### Written request:
Quote only the lines from the top of the listing below down to and including the line with "made[o] = o.copy()".

### Entries with animation source code:
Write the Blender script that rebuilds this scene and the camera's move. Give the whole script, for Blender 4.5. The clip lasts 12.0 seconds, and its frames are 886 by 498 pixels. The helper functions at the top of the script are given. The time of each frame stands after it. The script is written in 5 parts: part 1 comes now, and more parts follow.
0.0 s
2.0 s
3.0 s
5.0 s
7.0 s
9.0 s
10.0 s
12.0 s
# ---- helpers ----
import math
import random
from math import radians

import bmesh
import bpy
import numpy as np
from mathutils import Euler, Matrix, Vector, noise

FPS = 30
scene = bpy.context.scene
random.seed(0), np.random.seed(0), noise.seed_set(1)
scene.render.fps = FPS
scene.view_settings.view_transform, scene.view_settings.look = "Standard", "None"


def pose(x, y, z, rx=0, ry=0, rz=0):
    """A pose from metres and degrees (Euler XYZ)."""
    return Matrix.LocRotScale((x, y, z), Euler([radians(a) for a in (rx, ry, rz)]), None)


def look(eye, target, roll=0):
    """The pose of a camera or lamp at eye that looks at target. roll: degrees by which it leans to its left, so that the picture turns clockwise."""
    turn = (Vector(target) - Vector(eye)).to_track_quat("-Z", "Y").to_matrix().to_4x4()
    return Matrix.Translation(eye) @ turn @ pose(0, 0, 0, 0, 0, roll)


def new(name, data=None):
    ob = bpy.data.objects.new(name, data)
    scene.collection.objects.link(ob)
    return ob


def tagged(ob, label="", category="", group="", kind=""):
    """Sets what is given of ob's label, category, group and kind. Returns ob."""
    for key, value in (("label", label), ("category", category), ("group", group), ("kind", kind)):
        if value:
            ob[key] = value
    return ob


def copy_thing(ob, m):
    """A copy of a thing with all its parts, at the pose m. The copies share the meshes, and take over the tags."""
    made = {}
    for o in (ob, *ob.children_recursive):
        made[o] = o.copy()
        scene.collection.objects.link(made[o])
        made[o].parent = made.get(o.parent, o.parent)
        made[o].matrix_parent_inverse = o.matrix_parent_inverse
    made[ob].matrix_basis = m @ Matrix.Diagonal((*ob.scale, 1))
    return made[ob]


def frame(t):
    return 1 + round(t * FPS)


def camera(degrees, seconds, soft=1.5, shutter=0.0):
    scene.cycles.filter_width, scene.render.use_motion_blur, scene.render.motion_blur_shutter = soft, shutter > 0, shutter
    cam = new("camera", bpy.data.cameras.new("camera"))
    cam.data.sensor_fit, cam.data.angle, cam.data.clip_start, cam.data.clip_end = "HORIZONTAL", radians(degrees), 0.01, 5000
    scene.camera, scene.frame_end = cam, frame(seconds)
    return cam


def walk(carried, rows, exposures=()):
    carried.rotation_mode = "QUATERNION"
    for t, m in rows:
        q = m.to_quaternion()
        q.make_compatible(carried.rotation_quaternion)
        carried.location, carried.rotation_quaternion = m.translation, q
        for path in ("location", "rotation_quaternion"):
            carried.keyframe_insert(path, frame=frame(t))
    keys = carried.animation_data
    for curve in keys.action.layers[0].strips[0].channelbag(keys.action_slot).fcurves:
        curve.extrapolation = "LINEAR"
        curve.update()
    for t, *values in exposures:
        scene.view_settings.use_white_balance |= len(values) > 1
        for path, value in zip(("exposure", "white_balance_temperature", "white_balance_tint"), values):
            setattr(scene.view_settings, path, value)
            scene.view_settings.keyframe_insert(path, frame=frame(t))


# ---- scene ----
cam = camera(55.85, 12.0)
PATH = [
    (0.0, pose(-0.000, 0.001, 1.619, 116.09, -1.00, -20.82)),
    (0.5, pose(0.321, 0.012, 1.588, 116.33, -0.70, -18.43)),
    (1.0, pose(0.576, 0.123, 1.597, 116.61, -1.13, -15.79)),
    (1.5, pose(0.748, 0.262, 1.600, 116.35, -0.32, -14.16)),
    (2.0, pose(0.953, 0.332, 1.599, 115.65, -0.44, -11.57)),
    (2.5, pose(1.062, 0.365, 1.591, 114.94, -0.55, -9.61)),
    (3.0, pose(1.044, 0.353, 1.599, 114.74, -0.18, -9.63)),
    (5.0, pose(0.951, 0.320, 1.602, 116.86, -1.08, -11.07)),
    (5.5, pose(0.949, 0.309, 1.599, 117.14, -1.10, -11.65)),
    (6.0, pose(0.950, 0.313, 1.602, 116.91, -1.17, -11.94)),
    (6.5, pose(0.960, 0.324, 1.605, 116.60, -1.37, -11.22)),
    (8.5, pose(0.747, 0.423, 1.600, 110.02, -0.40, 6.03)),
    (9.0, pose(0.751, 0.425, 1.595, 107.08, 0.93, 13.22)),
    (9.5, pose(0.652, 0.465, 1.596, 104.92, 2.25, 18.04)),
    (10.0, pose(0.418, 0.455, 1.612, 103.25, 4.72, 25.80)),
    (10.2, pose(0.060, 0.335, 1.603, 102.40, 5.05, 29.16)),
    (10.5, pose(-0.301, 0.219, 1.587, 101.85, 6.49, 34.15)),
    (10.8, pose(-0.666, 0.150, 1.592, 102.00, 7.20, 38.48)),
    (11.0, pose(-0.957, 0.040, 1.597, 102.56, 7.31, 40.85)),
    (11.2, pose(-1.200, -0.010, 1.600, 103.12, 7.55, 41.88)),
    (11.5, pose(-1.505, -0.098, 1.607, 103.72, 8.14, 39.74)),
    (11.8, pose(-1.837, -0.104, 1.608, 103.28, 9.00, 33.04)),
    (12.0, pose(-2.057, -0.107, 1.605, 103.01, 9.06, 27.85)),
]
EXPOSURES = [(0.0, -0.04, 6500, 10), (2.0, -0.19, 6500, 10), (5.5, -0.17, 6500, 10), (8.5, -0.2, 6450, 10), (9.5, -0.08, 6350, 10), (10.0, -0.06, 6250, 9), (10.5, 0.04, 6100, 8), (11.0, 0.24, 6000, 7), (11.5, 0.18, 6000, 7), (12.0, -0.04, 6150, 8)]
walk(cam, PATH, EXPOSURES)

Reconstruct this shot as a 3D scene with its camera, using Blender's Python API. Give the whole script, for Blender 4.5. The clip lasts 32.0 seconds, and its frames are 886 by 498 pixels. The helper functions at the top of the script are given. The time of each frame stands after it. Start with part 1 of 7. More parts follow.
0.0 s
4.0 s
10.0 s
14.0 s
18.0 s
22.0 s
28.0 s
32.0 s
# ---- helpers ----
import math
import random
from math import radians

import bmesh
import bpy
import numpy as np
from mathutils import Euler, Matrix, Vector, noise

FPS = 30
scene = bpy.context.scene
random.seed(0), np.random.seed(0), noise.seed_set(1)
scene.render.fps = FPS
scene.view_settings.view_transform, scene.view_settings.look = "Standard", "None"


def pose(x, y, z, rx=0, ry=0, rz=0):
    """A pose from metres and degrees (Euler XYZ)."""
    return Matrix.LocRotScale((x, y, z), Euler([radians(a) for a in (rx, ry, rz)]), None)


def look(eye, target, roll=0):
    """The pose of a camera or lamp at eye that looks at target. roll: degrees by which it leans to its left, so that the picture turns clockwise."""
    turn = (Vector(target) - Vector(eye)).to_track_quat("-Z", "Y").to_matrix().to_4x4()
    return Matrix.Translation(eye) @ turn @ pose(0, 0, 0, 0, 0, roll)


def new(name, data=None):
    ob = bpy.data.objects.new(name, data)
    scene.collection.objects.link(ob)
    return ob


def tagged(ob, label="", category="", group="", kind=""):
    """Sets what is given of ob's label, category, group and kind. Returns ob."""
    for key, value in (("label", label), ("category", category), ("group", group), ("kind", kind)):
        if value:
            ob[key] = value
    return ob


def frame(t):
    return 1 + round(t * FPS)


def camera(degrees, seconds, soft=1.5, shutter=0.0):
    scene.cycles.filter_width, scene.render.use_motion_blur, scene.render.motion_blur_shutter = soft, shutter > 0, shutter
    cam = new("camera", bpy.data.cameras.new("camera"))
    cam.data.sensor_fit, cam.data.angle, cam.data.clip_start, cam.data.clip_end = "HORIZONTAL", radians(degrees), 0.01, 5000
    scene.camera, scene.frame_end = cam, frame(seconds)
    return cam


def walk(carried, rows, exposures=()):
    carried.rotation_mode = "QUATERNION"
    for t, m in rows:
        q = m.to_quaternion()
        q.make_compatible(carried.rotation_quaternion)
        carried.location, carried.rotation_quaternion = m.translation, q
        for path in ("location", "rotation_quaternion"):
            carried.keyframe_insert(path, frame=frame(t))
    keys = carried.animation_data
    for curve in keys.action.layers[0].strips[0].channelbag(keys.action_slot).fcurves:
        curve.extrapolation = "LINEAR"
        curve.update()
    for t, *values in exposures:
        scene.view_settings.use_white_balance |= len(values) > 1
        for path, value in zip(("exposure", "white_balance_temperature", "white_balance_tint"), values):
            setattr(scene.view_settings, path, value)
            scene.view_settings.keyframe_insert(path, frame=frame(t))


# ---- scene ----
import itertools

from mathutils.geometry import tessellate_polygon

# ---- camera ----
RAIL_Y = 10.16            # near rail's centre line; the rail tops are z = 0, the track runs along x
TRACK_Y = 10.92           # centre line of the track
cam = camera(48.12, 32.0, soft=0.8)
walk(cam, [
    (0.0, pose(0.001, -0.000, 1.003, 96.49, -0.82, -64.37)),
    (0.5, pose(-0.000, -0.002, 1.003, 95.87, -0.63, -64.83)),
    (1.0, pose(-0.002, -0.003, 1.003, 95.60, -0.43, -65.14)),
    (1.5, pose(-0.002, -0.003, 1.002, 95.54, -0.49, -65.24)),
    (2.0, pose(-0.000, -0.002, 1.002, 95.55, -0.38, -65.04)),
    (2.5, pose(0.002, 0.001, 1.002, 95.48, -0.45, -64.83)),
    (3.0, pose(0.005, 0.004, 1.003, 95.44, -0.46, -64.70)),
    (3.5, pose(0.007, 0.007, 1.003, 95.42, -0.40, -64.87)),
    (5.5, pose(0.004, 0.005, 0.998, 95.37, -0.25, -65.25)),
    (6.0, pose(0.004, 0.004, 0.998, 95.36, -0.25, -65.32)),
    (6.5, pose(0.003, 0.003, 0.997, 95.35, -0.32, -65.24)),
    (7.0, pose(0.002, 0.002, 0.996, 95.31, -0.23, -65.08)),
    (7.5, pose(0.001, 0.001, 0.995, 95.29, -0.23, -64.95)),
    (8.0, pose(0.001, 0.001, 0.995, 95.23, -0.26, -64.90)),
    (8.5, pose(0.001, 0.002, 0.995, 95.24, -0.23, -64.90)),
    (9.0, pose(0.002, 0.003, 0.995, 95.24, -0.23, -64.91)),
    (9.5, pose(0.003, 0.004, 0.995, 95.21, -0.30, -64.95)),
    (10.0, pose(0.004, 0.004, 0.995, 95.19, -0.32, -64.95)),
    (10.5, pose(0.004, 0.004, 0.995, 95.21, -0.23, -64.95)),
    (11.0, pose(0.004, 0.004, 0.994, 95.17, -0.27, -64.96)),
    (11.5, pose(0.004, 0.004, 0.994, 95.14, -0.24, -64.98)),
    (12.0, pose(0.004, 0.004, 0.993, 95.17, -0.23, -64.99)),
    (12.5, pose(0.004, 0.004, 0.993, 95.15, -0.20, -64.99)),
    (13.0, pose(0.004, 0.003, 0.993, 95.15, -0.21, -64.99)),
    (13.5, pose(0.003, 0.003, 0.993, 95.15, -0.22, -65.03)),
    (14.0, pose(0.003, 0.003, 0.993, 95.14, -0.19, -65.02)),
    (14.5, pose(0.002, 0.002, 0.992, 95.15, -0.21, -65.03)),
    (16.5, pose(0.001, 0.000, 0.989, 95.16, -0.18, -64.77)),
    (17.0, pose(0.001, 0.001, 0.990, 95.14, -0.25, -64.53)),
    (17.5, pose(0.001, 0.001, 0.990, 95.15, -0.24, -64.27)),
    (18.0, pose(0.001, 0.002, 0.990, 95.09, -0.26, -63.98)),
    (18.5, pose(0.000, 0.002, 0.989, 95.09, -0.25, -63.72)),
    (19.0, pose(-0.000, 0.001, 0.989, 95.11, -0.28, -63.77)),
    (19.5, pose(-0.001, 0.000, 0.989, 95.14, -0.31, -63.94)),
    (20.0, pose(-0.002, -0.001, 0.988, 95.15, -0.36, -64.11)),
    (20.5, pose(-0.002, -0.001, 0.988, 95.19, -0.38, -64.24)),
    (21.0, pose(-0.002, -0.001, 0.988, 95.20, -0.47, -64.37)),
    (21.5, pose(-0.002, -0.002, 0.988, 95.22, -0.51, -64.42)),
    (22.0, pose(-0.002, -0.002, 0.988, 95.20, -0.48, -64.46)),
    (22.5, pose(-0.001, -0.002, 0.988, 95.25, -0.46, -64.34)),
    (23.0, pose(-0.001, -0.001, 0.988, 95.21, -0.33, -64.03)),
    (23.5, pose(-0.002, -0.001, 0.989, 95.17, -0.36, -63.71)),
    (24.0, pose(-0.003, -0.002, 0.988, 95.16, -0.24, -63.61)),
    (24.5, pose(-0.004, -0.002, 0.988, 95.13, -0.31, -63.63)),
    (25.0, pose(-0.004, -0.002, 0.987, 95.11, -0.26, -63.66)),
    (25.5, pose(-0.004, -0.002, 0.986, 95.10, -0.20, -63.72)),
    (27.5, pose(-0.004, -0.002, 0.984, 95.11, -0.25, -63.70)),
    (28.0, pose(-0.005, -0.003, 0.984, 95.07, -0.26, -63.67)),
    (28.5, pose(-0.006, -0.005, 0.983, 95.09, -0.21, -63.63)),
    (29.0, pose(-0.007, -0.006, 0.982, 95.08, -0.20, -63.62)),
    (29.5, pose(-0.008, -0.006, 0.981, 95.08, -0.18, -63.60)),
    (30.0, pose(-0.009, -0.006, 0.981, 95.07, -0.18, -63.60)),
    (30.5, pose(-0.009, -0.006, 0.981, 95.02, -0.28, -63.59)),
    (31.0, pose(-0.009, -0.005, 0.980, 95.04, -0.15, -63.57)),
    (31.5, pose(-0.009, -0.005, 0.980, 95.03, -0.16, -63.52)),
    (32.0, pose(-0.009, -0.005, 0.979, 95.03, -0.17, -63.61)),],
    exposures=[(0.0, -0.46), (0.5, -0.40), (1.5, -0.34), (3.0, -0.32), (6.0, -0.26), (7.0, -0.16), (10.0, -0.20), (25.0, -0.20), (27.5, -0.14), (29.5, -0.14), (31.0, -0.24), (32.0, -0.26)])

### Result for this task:
Write the Blender script that rebuilds this scene and the camera's move. Give the whole script, for Blender 4.5. The clip lasts 12.0 seconds, and its frames are 886 by 498 pixels. The helper functions at the top of the script are given. The time of each frame stands after it. The script is written in 5 parts: part 1 comes now, and more parts follow.
0.0 s
2.0 s
3.0 s
5.0 s
7.0 s
9.0 s
10.0 s
12.0 s
# ---- helpers ----
import math
import random
from math import radians

import bmesh
import bpy
import numpy as np
from mathutils import Euler, Matrix, Vector, noise

FPS = 30
scene = bpy.context.scene
random.seed(0), np.random.seed(0), noise.seed_set(1)
scene.render.fps = FPS
scene.view_settings.view_transform, scene.view_settings.look = "Standard", "None"


def pose(x, y, z, rx=0, ry=0, rz=0):
    """A pose from metres and degrees (Euler XYZ)."""
    return Matrix.LocRotScale((x, y, z), Euler([radians(a) for a in (rx, ry, rz)]), None)


def look(eye, target, roll=0):
    """The pose of a camera or lamp at eye that looks at target. roll: degrees by which it leans to its left, so that the picture turns clockwise."""
    turn = (Vector(target) - Vector(eye)).to_track_quat("-Z", "Y").to_matrix().to_4x4()
    return Matrix.Translation(eye) @ turn @ pose(0, 0, 0, 0, 0, roll)


def new(name, data=None):
    ob = bpy.data.objects.new(name, data)
    scene.collection.objects.link(ob)
    return ob


def tagged(ob, label="", category="", group="", kind=""):
    """Sets what is given of ob's label, category, group and kind. Returns ob."""
    for key, value in (("label", label), ("category", category), ("group", group), ("kind", kind)):
        if value:
            ob[key] = value
    return ob


def copy_thing(ob, m):
    """A copy of a thing with all its parts, at the pose m. The copies share the meshes, and take over the tags."""
    made = {}
    for o in (ob, *ob.children_recursive):
        made[o] = o.copy()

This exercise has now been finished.